Exercise aim | Give a verbatim copy of the lines below, minus the pictures.

Given material |
##############################

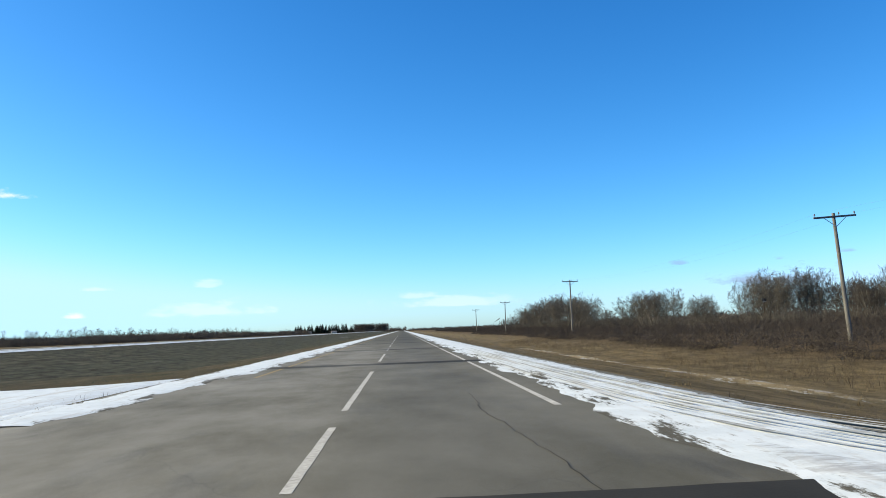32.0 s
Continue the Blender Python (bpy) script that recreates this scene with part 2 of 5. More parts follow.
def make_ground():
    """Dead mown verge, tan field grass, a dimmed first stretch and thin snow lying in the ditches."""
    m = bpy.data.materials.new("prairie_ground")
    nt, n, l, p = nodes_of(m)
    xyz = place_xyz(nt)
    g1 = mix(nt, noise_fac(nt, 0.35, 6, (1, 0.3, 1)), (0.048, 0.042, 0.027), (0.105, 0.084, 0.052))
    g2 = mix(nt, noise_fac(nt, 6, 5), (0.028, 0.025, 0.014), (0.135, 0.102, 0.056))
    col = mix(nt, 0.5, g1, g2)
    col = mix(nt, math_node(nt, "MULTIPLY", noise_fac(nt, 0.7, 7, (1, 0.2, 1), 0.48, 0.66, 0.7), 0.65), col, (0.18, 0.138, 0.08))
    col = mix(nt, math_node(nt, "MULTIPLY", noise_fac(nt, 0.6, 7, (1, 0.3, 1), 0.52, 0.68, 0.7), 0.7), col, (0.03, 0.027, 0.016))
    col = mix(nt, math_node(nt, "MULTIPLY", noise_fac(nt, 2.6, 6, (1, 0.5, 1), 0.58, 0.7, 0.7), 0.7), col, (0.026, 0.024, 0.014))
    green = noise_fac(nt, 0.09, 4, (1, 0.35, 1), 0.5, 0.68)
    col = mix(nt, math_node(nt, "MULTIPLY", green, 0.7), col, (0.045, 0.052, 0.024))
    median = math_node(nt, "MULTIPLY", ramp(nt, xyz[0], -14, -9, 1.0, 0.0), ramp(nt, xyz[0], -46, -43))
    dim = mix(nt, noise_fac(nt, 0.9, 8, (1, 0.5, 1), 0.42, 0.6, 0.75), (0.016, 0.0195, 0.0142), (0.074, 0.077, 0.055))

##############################

Response |
32.0 s
Continue the Blender Python (bpy) script that recreates this scene with part 2 of 5. More parts follow.
def make_ground():
    """Dead mown verge, tan field grass, a dimmed first stretch and thin snow lying in the ditches."""
    m = bpy.data.materials.new("prairie_ground")
    nt, n, l, p = nodes_of(m)
    xyz = place_xyz(nt)
    g1 = mix(nt, noise_fac(nt, 0.35, 6, (1, 0.3, 1)), (0.048, 0.042, 0.027), (0.105, 0.084, 0.052))
    g2 = mix(nt, noise_fac(nt, 6, 5), (0.028, 0.025, 0.014), (0.135, 0.102, 0.056))
    col = mix(nt, 0.5, g1, g2)
    col = mix(nt, math_node(nt, "MULTIPLY", noise_fac(nt, 0.7, 7, (1, 0.2, 1), 0.48, 0.66, 0.7), 0.65), col, (0.18, 0.138, 0.08))
    col = mix(nt, math_node(nt, "MULTIPLY", noise_fac(nt, 0.6, 7, (1, 0.3, 1), 0.52, 0.68, 0.7), 0.7), col, (0.03, 0.027, 0.016))
    col = mix(nt, math_node(nt, "MULTIPLY", noise_fac(nt, 2.6, 6, (1, 0.5, 1), 0.58, 0.7, 0.7), 0.7), col, (0.026, 0.024, 0.014))
    green = noise_fac(nt, 0.09, 4, (1, 0.35, 1), 0.5, 0.68)
    col = mix(nt, math_node(nt, "MULTIPLY", green, 0.7), col, (0.045, 0.052, 0.024))
    median = math_node(nt, "MULTIPLY", ramp(nt, xyz[0], -14, -9, 1.0, 0.0), ramp(nt, xyz[0], -46, -43))
    dim = mix(nt, noise_fac(nt, 0.9, 8, (1, 0.5, 1), 0.42, 0.6, 0.75), (0.016, 0.0195, 0.0142), (0.074, 0.077, 0.055))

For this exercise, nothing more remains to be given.